| Aim of the exercise |
Copy all of the material exactly. Pictures are not to appear in the copy.

※ ※ ※

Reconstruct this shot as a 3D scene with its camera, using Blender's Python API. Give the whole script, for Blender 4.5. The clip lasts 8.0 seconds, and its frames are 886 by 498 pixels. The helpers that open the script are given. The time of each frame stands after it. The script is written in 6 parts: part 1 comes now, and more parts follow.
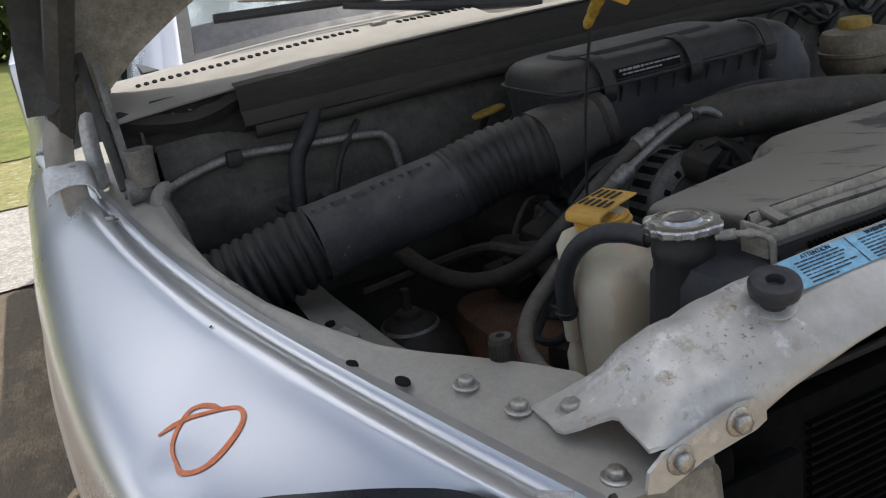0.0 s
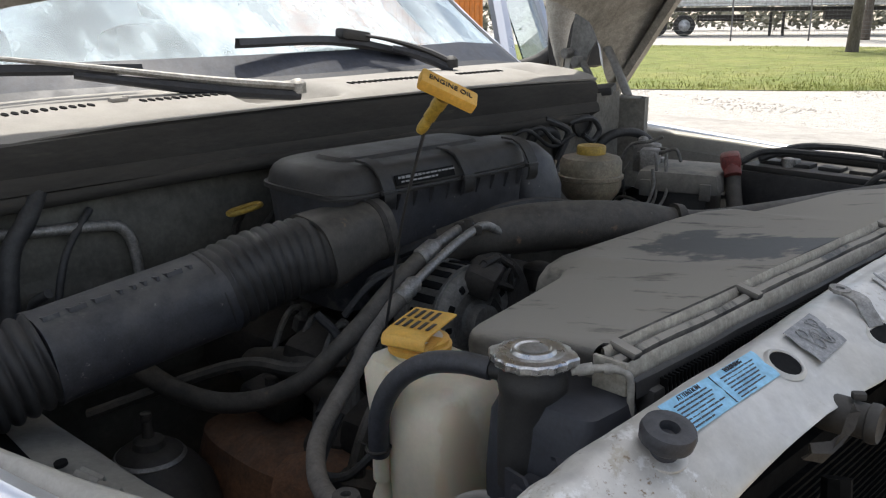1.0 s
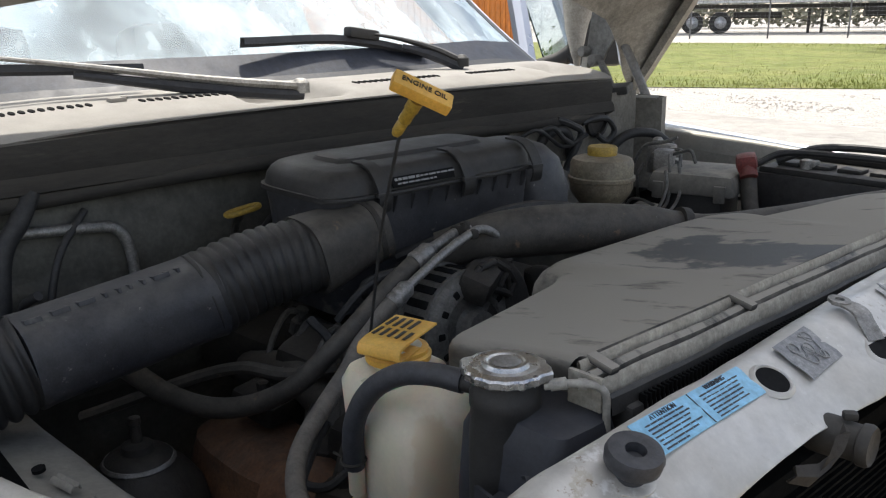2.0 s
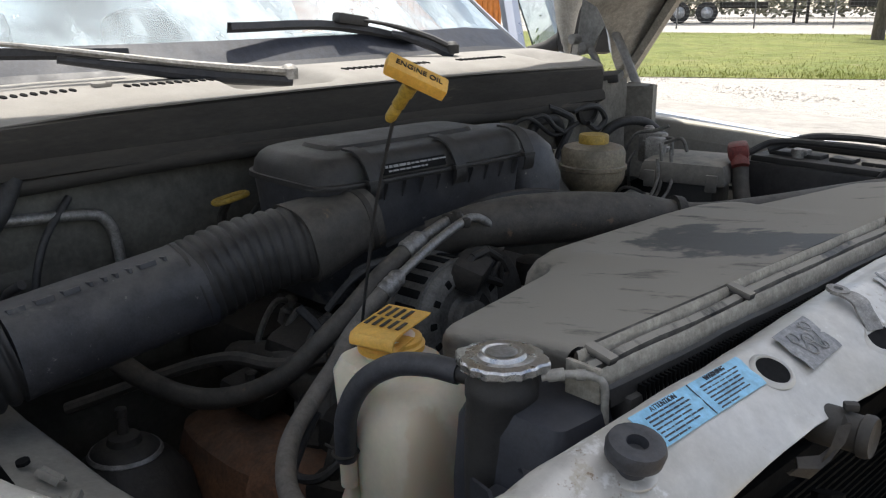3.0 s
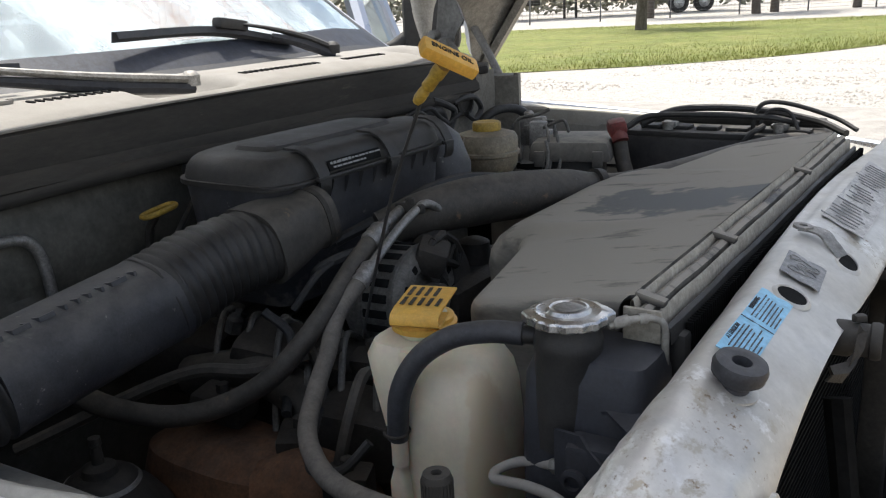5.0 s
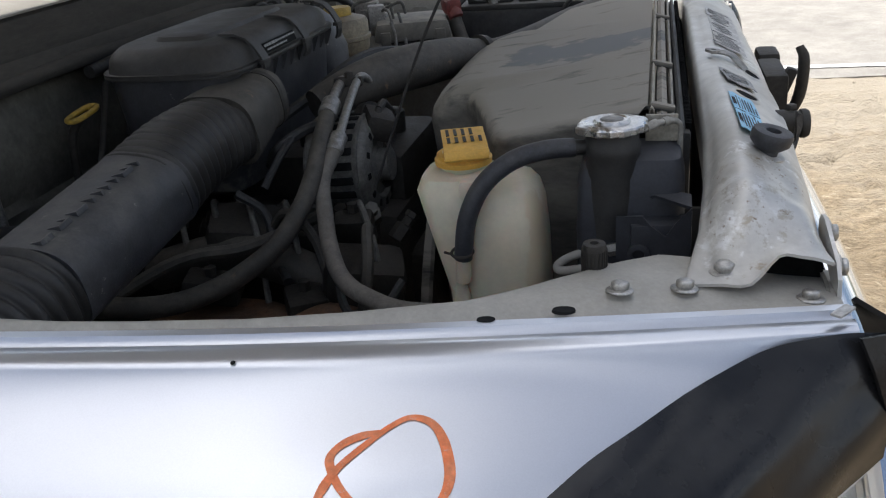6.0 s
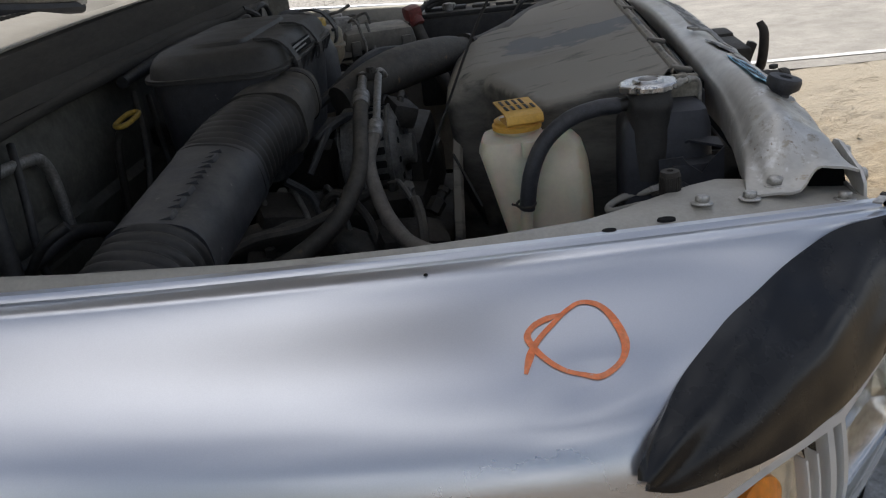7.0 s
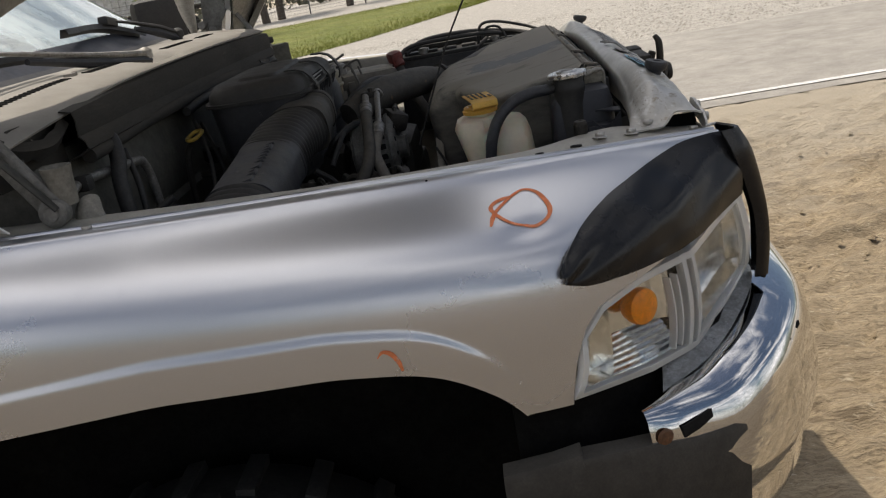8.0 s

※ ※ ※

| Correct output |
Reconstruct this shot as a 3D scene with its camera, using Blender's Python API. Give the whole script, for Blender 4.5. The clip lasts 8.0 seconds, and its frames are 886 by 498 pixels. The helpers that open the script are given. The time of each frame stands after it. The script is written in 6 parts: part 1 comes now, and more parts follow.
0.0 s
1.0 s
2.0 s
3.0 s
5.0 s
6.0 s
7.0 s
8.0 s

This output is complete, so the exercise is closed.